7.What examples from around the world would you say point to the future of socialism?

In countless countries, including Greece, there is a fast-growing anti-capitalist consciousness and anti-capitalist components of social protest. This consciousness raising is extremely important, notwithstanding the frustration that it has not yet been matched, in most countries, by more developed organization. In the US,  for so long the bastion of uncritical celebration of capitalism, the level of anti-capitalist criticism is greater than at any time since the Great Depression of the 1930s.
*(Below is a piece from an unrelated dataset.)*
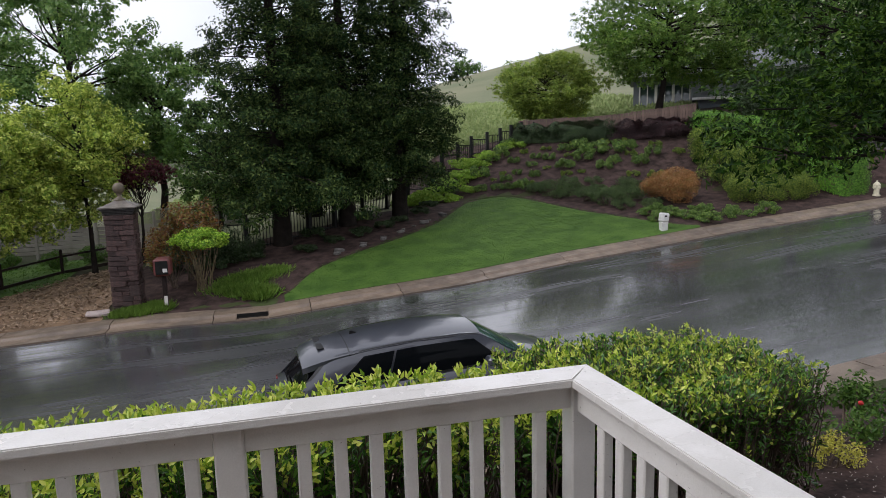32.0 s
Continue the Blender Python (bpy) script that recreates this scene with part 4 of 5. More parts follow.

Around the world, movements to replace capitalist organizations of the surplus with collective (socialist, communist) organizations of the surplus are growing. So far these are largely dispersed and small (with crucial exceptions such as Mondragon in Spain), but their growth and the growing focus on worker coops are yet another expression of growing anti-capitalist consciousness. As for Mondragon,it isthe world’s largest and perhaps most successful example of Workers’ Self-Directed Enterprises, competing effectively with conventional capitalist enterprises. Begun in 1956 with six workers organized into a cooperative enterprise by a Spanish priest, the Mondragon Cooperative Corporation (MCC) now employs over 100,000 workers, is the largest corporation in the Basque part of Spain and the tenth largest corporation in all of Spain. It has extensive research and development labs generating new ways to produce new products and maintains its own university to train its workers and interested others in all the ways of running and building democratically cooperative enterprises. MCC is thus a remarkable testimony to the contemporary viability and strength of non-capitalist production systems. It is one of the proliferating models of an alternative to capitalist economics and politics.